Setting out as a young painter in the 1950s, Katz immersed himself in the art world of New York, then populated with the larger-than-life figures of Abstract Expressionism to whom most artists of his generation aspired to emulate. However, in spite of the preeminence of that movement, Katz took a separate path that represented a new direction in painting. Inspired by the open structure of Jackson Pollock’s allover paintings, Katz made the radical decision to apply Pollock’s formal framework to representational painting, employing the idea of the color field as environmental space between and among the things that populated his canvases.
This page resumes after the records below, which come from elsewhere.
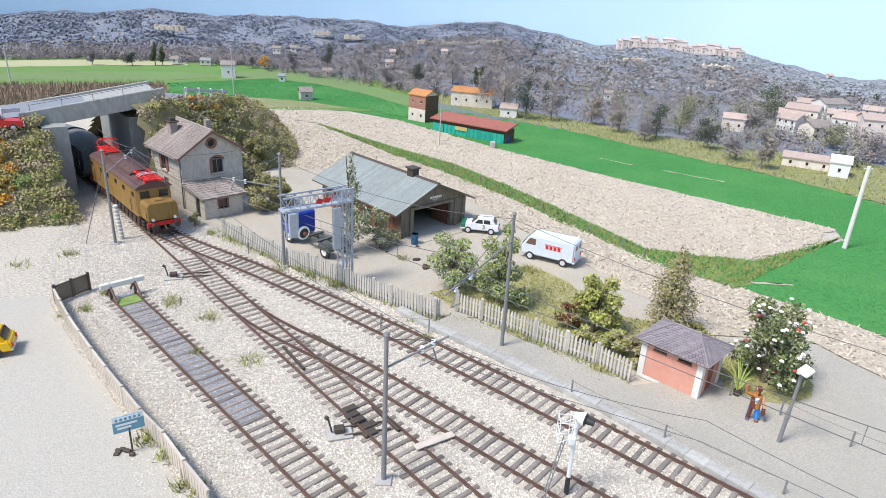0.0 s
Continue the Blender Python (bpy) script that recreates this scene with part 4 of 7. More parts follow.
def shed():
    t = thing("engine_workshop", -5.1, 57.2, 0, -46.6, "long dark workshop shed with a grey slate roof", "shed")
    hx, hy, ze, zr = 6.0, 3.75, 2.75, 4.3
    g = pose(hx, 0, 0, 0, 0, 90)
    wall(t, "gable_wall", [(-hy, 0), (hy, 0), (hy, ze), (0, zr), (-hy, ze)], [rect(-2.35, 0.02, 2.0, 2.35)], g, 0.35, "shedwall")
    wall(t, "gable_wall", [(-hy, 0), (hy, 0), (hy, ze), (0, zr), (-hy, ze)], [], pose(-hx, 0, 0, 0, 0, -90), 0.35, "shedwall")
    for i in range(30):
        x = -hx + 0.35 + (2 * hx - 0.7) * i / 30
        bm = B()
        box(bm, x + 0.01, -hy, 0, x + 0.37, -hy + 0.12, ze - 0.1, bev=0.015)
        part("board", bm, "redwood", t)
    wall(t, "side_wall", rect(-hx + 0.35, 0, hx - 0.35, ze), [], pose(0, -hy + 0.14, 0), 0.15, "shedwall")
    wall(t, "side_wall", rect(-hx + 0.35, 0, hx - 0.35, ze), [], pose(0, hy - 0.3, 0), 0.3, "shedwall")
    for y in (-hy, -2.75, 2.4, hy - 0.4):
        bm = B()
        box(bm, hx, y, 0, hx + 0.12, y + 0.4, ze - 0.15 if abs(y) > 3 else 2.6, bev=0.02)
        part("pilaster", bm, "shedwall", t)
    bm = B()
    box(bm, hx, -2.55, 2.35, hx + 0.15, 2.2, 2.6, bev=0.02)
    part("lintel", bm, "shedwall", t)
    for y, w in ((-0.55, 0.24), (-0.28, 0.2), (-0.05, 0.2), (0.18, 0.2), (0.41, 0.2), (0.64, 0.2)):
        bm = B()
        box(bm, hx + 0.02, y, 3.02, hx + 0.06, y + w * 0.8, 3.22)
        part("sign_mark", bm, "white_wall", t, "faded pale sign shape")
    bm = B()
    prism(bm, [(0.05, 2.78), (0.55, 2.95), (-0.45, 2.95)], "x", hx + 0.01, hx + 0.05)
    part("sign_mark", bm, "concrete", t)
    o = 0.85
    zo = ze - (zr - ze) * o / hy
    bm = B()
    prism(bm, [(-hy - o, zo), (0, zr + 0.1), (hy + o, zo), (hy + o, zo - 0.14), (0, zr - 0.05), (-hy - o, zo - 0.14)], "x", -hx - 0.5, hx + 0.5)
    part("roof_deck", bm, "shedwall", t)
    for sg in (-1, 1):
        courses(t, [(-hx - 0.55, sg * (hy + o + 0.05), zo), (hx + 0.55, sg * (hy + o + 0.05), zo), (hx + 0.55, 0, zr + 0.12), (-hx - 0.55, 0, zr + 0.12)], 16, 34, "slate", 0.022, "slate_course", 20 + sg, 0.0008, 0.2)
    bm = B()
    prism(bm, [(-0.2, zr + 0.1), (0, zr + 0.25), (0.2, zr + 0.1)], "x", -hx - 0.55, hx + 0.55)
    part("ridge", bm, "iron", t)
    bm = B()
    prism(bm, [(2.6, -0.35), (3.4, -0.35), (3.4, 0.35), (2.6, 0.35)], "z", zr - 0.1, zr + 0.7)
    c = part("roof_vent", bm, "iron", t, "dark square roof vent")
    bm = B()
    box(bm, 2.45, -0.5, zr + 0.7, 3.55, 0.5, zr + 0.82, bev=0.03)
    part("cap", bm, "iron", c)
    for y in (-2.35, 2.0):
        bm = B()
        sg = -1 if y < 0 else 1
        box(bm, hx - 0.5, y, 0.05, hx - 2.6, y + sg * 0.08, 2.3)
        part("door_leaf", bm, "redwood", t, "open dark wooden door leaf")
    bm = B()
    box(bm, -hx + 0.3, -hy + 0.3, 0.02, hx + 1.8, hy - 0.3, 0.07)
    part("floor_slab", bm, "tarmac", t)


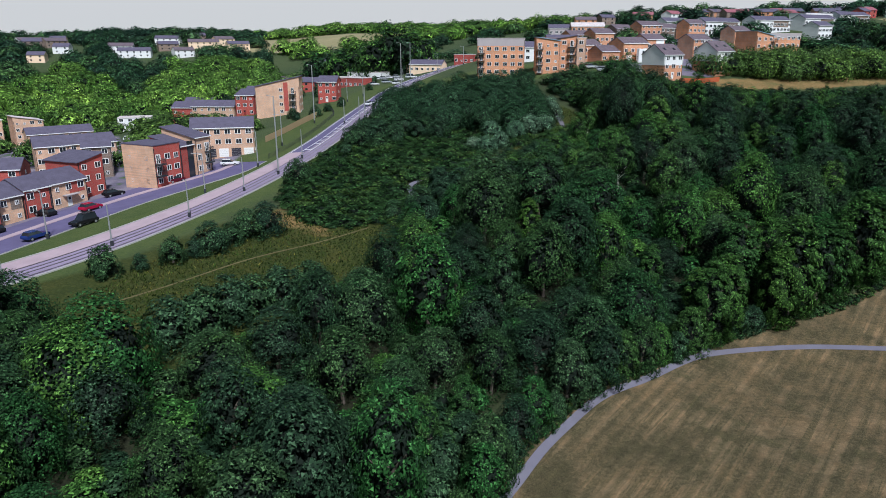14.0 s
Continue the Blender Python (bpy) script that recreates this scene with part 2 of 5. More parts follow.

Katz began exhibiting his work in 1954, and since that time has produced a celebrated body of work that includes paintings, drawings, sculpture and prints. His earliest work took inspiration from various aspects of mid-century American culture and society, including television, film and advertising, and over the past five-and-a-half decades he has established himself as a preeminent painter of modern life. Utilizing characteristically wide brushstrokes, large swaths of color, and refined compositions, Katz created what art historian Robert Storr called "a new and distinctive type of realism in American art which combines aspects of both abstraction and representation."